In the report, Fournier said the city has the legal authority to allow stays of less than one week in hosted rentals in residential areas without affecting the city’s existing vacation rental regulations. Currently, the city prohibits all rentals of less than a week. Brody, a proponent of the change, has said hosted rentals don’t pose the same problems as other vacation rental properties because the homeowner is on the site and has a vested interest in the character of their neighborhood.

Although Ahearn-Koch said neighborhood associations needed more time to review the item, the commission did receive input from Lou Costa, the president of the Coalition of City Neighborhood Associations. Costa said that the CCNA board of directors was concerned about the prospect of changing rental regulations and recommended the city take no action.

The city’s vacation rental ordinance predates a 2011 state law prohibiting such regulations, and revisions could cause the city to lose its grandfathered status. Despite Fournier’s opinion that hosted rental regulations could be implemented separately from the city’s vacation rental ordinance, CCNA’s board of directors did not take that as a guarantee.

“The home-sharing law has little upside and a huge downside,” Costa said.

Commissioner Willie Shaw shared that opinion.

“To Mr. Costa’s point, if it ain’t broke, don’t fix it,” Shaw said.

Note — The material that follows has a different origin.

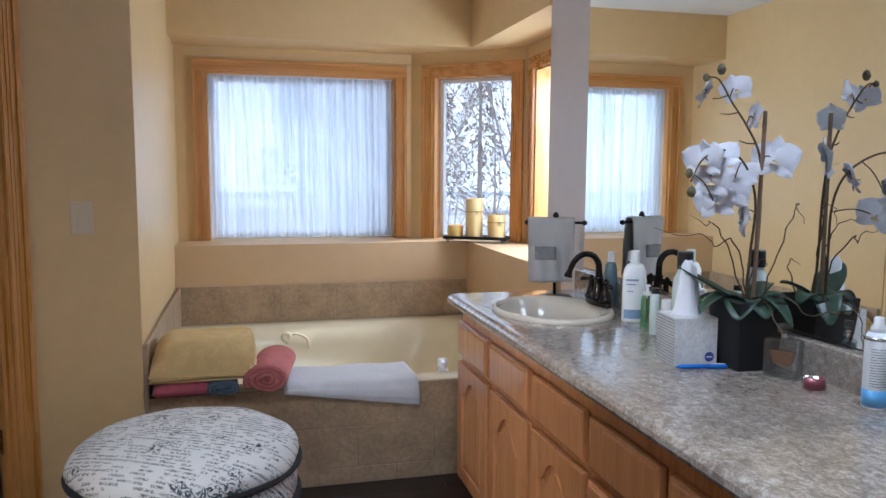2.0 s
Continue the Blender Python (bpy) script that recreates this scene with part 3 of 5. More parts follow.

Other commissioners said they thought it made sense to delay any discussion about next steps until the board could have a more comprehensive conversation with more members of the community engaged.

But Brody expressed frustration about the delay, suggesting that commissioners were intentionally stymieing a policy they were uninterested in pursuing, a charge that drew pushback from the rest of the board.

Brody’s proposal to reschedule the discussion to Dec. 7 failed, as Shelli Freeland Eddie was the only other commissioner to support setting a specific date for revisiting the item.

Commissioner Liz Alpert said people who operate host-occupied rentals in violation of city regulations will likely continue to do so without issue unless other problems arise at their property.

“I don’t see how we’re harming anyone by continuing this item,” Alpert said.

Although Brody said he understood the desire to get more input from the public, when the commission does revisit the item, he cautioned against using neighborhood and business association input as perfectly representative of the community’s outlook.

“There will be opponents to this, no doubt, but there are also proponents of it,” Brody said. “A lot of the people who could benefit from this are not necessarily people plugged into their neighborhood association.”